ReviewThere Is No Evil movie review: Iranian death-penalty drama considers impact on the executioners
- In four loosely connected vignettes, Mohammad Rasoulof, who was previously jailed, examines the impact of the death penalty on those who administer it in Iran
- Like Krzysztof Kieslowski’s Three Colours: Red, the final section draws together what’s gone before, narratively and thematically
In 2017, Iranian director Mohammad Rasoulof returned home after the Cannes Film Festival premiere of his movie A Man of Integrity. Not only was he sentenced by the authorities to one year in prison, but he was banned from filmmaking for life.
Some may have wilted under such conditions, but not Rasoulof. His new film, There Is No Evil, the making of which risked incurring further punishment for ignoring the ban, strongly critiques the government that imprisoned him.
Think of it as a series of four loosely connected vignettes that switches gears and genres over its two-and-a-half-hour running time but rarely stumbles.
The first 30 minutes could be an entirely different film, as middle-aged family man Heshmat (Ehsan Mirhosseini) goes about his business, taking his daughter to the supermarket and tending to his aged mother.

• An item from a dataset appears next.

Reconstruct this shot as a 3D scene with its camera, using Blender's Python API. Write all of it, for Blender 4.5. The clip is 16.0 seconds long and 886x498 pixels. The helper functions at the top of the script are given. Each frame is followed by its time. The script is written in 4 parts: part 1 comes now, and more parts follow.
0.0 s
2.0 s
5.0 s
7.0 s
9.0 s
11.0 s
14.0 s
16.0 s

Even when his alarm goes off at 3am, and he drives to work in the rain, there’s no clue as to his profession. But the very final shot of his daily work-life is an image you’ll find hard to shake.

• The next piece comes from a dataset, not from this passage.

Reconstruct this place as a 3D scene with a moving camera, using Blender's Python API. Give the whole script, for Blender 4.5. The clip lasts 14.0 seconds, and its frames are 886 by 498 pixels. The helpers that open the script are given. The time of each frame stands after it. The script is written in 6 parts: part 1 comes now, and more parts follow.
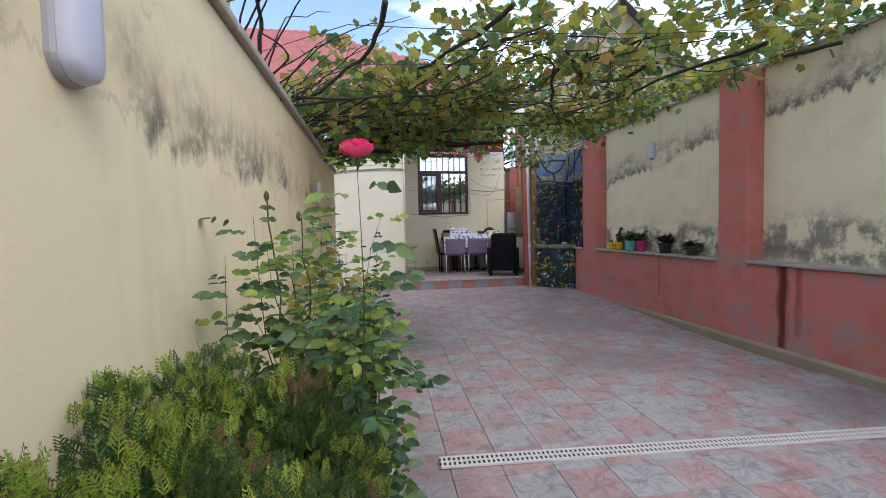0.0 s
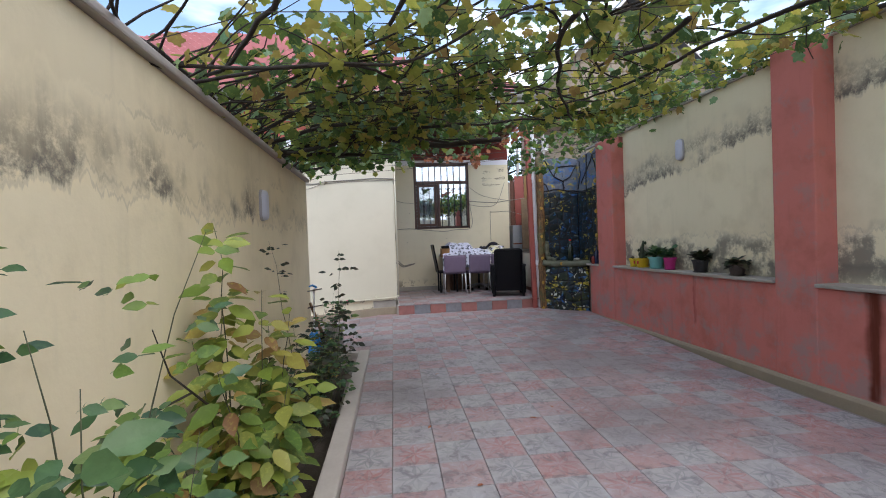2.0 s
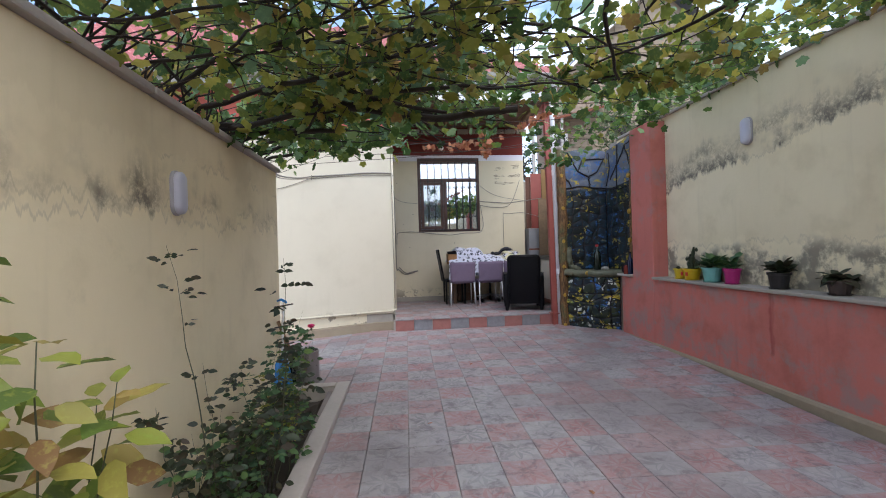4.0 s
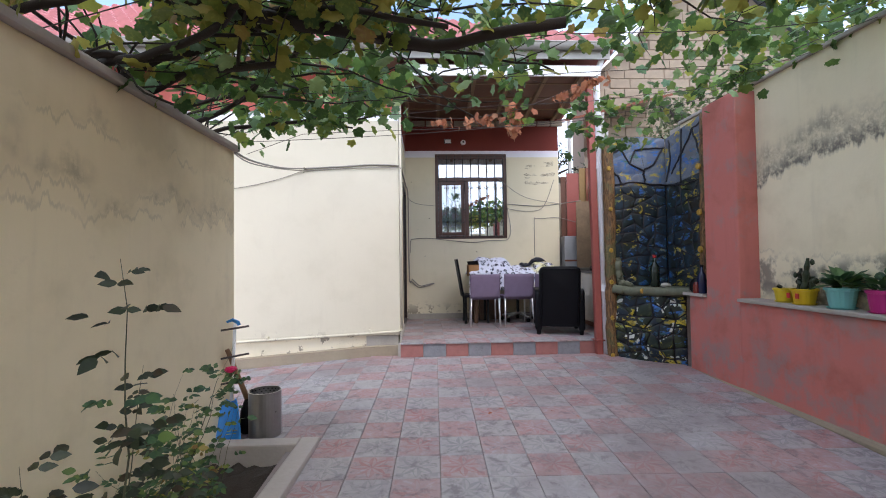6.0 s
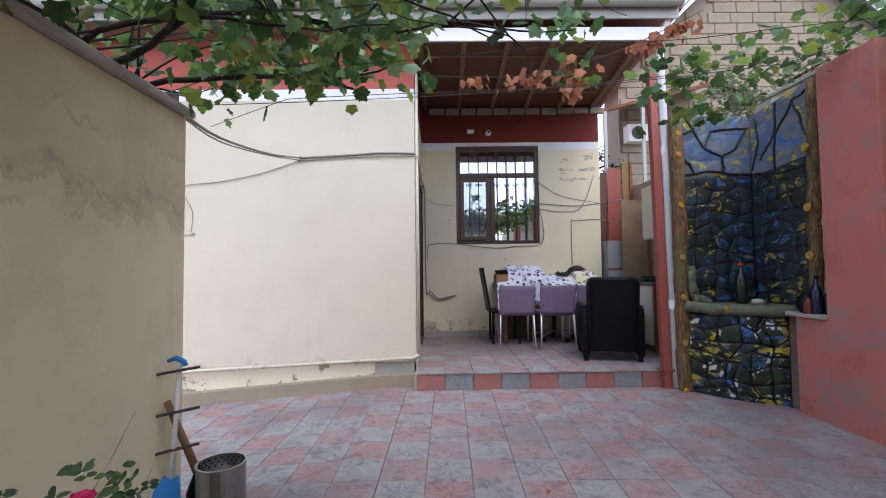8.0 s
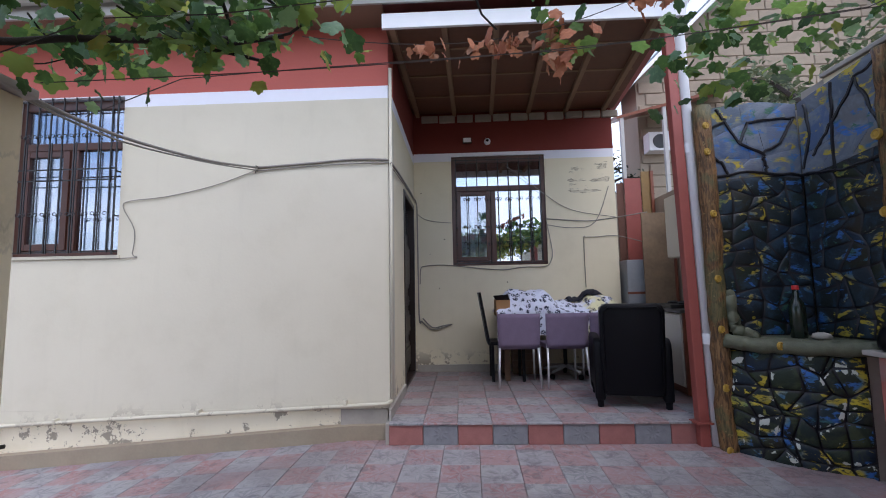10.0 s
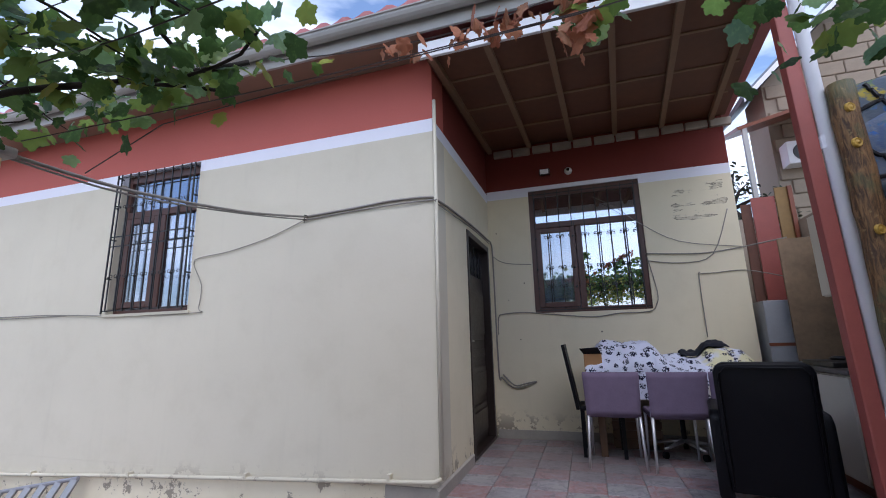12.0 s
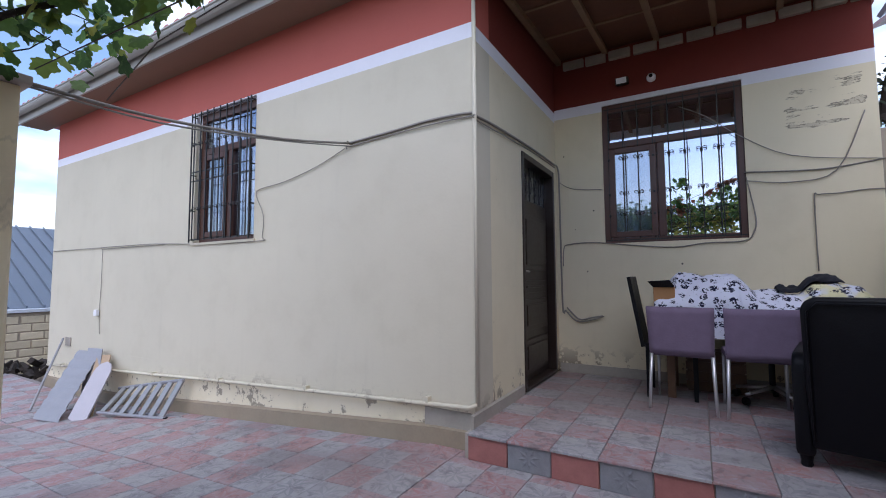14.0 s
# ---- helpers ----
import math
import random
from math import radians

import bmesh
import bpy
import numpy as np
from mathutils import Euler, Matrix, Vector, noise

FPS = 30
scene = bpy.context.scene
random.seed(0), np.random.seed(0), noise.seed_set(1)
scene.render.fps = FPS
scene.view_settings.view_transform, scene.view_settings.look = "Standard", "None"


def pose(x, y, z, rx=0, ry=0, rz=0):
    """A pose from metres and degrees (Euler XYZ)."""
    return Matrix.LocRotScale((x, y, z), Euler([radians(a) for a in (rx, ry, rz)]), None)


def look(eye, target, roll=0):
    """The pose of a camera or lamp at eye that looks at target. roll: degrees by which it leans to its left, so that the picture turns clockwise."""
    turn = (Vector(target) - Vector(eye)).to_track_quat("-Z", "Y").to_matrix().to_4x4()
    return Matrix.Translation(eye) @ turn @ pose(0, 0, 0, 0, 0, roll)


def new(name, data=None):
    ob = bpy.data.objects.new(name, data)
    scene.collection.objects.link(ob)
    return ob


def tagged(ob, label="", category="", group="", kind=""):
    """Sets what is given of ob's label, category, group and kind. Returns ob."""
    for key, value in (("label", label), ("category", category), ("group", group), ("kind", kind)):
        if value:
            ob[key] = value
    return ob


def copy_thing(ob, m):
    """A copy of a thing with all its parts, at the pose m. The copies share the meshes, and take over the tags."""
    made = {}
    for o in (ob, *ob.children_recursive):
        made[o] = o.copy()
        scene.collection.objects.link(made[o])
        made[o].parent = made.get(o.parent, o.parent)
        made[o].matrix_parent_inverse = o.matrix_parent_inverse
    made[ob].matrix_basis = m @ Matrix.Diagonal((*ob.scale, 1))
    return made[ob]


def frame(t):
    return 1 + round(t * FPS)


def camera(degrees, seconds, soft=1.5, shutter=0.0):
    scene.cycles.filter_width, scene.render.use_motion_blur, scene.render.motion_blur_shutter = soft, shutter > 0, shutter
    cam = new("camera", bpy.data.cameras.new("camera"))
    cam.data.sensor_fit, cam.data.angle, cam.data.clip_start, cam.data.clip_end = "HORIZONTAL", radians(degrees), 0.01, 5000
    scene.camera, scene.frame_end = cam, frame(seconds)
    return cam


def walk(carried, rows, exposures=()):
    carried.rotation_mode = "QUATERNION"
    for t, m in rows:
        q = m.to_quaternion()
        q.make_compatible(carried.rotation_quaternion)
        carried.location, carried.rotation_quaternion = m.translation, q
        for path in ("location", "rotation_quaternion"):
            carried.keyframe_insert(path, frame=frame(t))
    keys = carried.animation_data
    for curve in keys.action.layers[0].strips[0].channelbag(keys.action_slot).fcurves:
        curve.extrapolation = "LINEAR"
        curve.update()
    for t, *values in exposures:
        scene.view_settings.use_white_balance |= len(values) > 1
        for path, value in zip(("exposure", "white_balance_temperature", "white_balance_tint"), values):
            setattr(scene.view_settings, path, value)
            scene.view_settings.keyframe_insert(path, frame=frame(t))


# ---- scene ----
cam = camera(90.7, 14.0, soft=1.0)
PATH = [
    (0, (0.108, 0.414, 1.269), (0.423, 2.387, 1.179), -1.2),
    (0.5, (0.238, 0.549, 1.31), (0.553, 2.522, 1.225), -1.6),
    (1, (0.326, 0.743, 1.297), (0.623, 2.719, 1.224), -1.7),
    (1.5, (0.388, 1.043, 1.317), (0.673, 3.022, 1.282), -1.8),
    (2, (0.498, 1.327, 1.311), (0.77, 3.308, 1.283), -2.0),
    (2.5, (0.598, 1.575, 1.319), (0.866, 3.557, 1.307), -1.9),
    (3, (0.645, 1.873, 1.305), (0.901, 3.857, 1.297), -1.7),
    (3.2, (0.662, 1.982, 1.32), (0.914, 3.966, 1.312), -1.7),
    (5.3, (0.956, 3.132, 1.264), (1.082, 5.128, 1.294), -1.1),
    (5.5, (0.978, 3.281, 1.256), (1.094, 5.277, 1.298), -1.0),
    (6, (1.028, 3.558, 1.264), (1.115, 5.556, 1.316), -0.7),
    (6.5, (1.003, 3.864, 1.258), (1.061, 5.862, 1.322), -0.5),
    (7, (0.959, 4.11, 1.261), (1.001, 6.108, 1.334), -0.4),
    (7.5, (0.937, 4.395, 1.267), (0.967, 6.393, 1.345), -0.5),
    (7.7, (0.932, 4.478, 1.277), (0.96, 6.476, 1.359), -0.6),
    (9.8, (1.296, 5.25, 1.298), (1.257, 7.244, 1.456), -1.1),
    (10, (1.337, 5.328, 1.309), (1.257, 7.318, 1.499), -1.1),
    (10.5, (1.441, 5.526, 1.341), (1.26, 7.498, 1.623), -1.4),
    (11, (1.591, 5.688, 1.36), (1.283, 7.629, 1.731), -2.4),
    (11.5, (1.738, 5.808, 1.368), (1.273, 7.708, 1.785), -1.7),
    (12, (1.786, 5.926, 1.343), (1.193, 7.791, 1.755), -1.4),
    (12.5, (1.795, 6.067, 1.311), (1.018, 7.877, 1.658), -0.4),
    (13, (1.898, 6.156, 1.297), (0.957, 7.903, 1.548), -0.4),
    (13.5, (2.037, 6.212, 1.286), (1.026, 7.929, 1.463), -0.2),
    (14, (2.091, 6.298, 1.275), (1.082, 8.02, 1.409), -0.3),
]
EXPOSURES = [(0.0, 1.25, 6400, 9), (3.2, 1.33, 6350, 10), (5.5, 1.62, 6350, 12), (7.7, 1.44, 6250, 13), (9.8, 1.08, 6000, 14), (14.0, 0.85, 5850, 14)]
walk(cam, [(t, look(eye, target, roll)) for t, eye, target, roll in PATH], EXPOSURES)
SKY_STRENGTH, SUN_STRENGTH = 0.15, 0.35
world = bpy.data.worlds.new("sky_world")
scene.world = world
world.use_nodes = True
wn = world.node_tree.nodes
wn.clear()
sky = wn.new("ShaderNodeTexSky")
sky.sky_type = "NISHITA"
sky.sun_disc = False
sky.sun_elevation, sky.sun_rotation = radians(55), radians(152)
sky.air_density, sky.dust_density, sky.ozone_density = 1.0, 2.0, 1.2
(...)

While Heshmat voluntarily works in this world, many Iranian executions are carried out by conscripted soldiers. This mandatory military service needs to be completed before you can even get a passport, something that’s made abundantly clear in the second, heart-pounding short.
A young man, Pouya (Kaveh Ahangar) is left utterly distraught that he’s about to march his first prisoner to his death.
The next segment finds us with another soldier, Javad (Mohammad Valizadegan), as he visits his girlfriend, Nana (Mahtab Servati), during his three-day leave. He wants to marry her, but he’s also torn apart by what he’s been forced to do on government orders.
Finally, the fourth chapter brings us into the heart of a family conflict, as a niece, Darya (Baran Rasoulof, the director’s daughter), visits her uncle (Mohammad Seddighimehr).
Like Krzysztof Kieslowski’s Three Colours: Red, this final section draws together what’s gone before, narratively and thematically, with Rasoulof finding poetry in the remote landscapes.
Debating the death penalty is just part of a complex web spun by the director, who pointedly explores the psychological stain carrying out such orders can leave on a soul. That he has achieved this under the conditions of his ban makes this film all the more remarkable.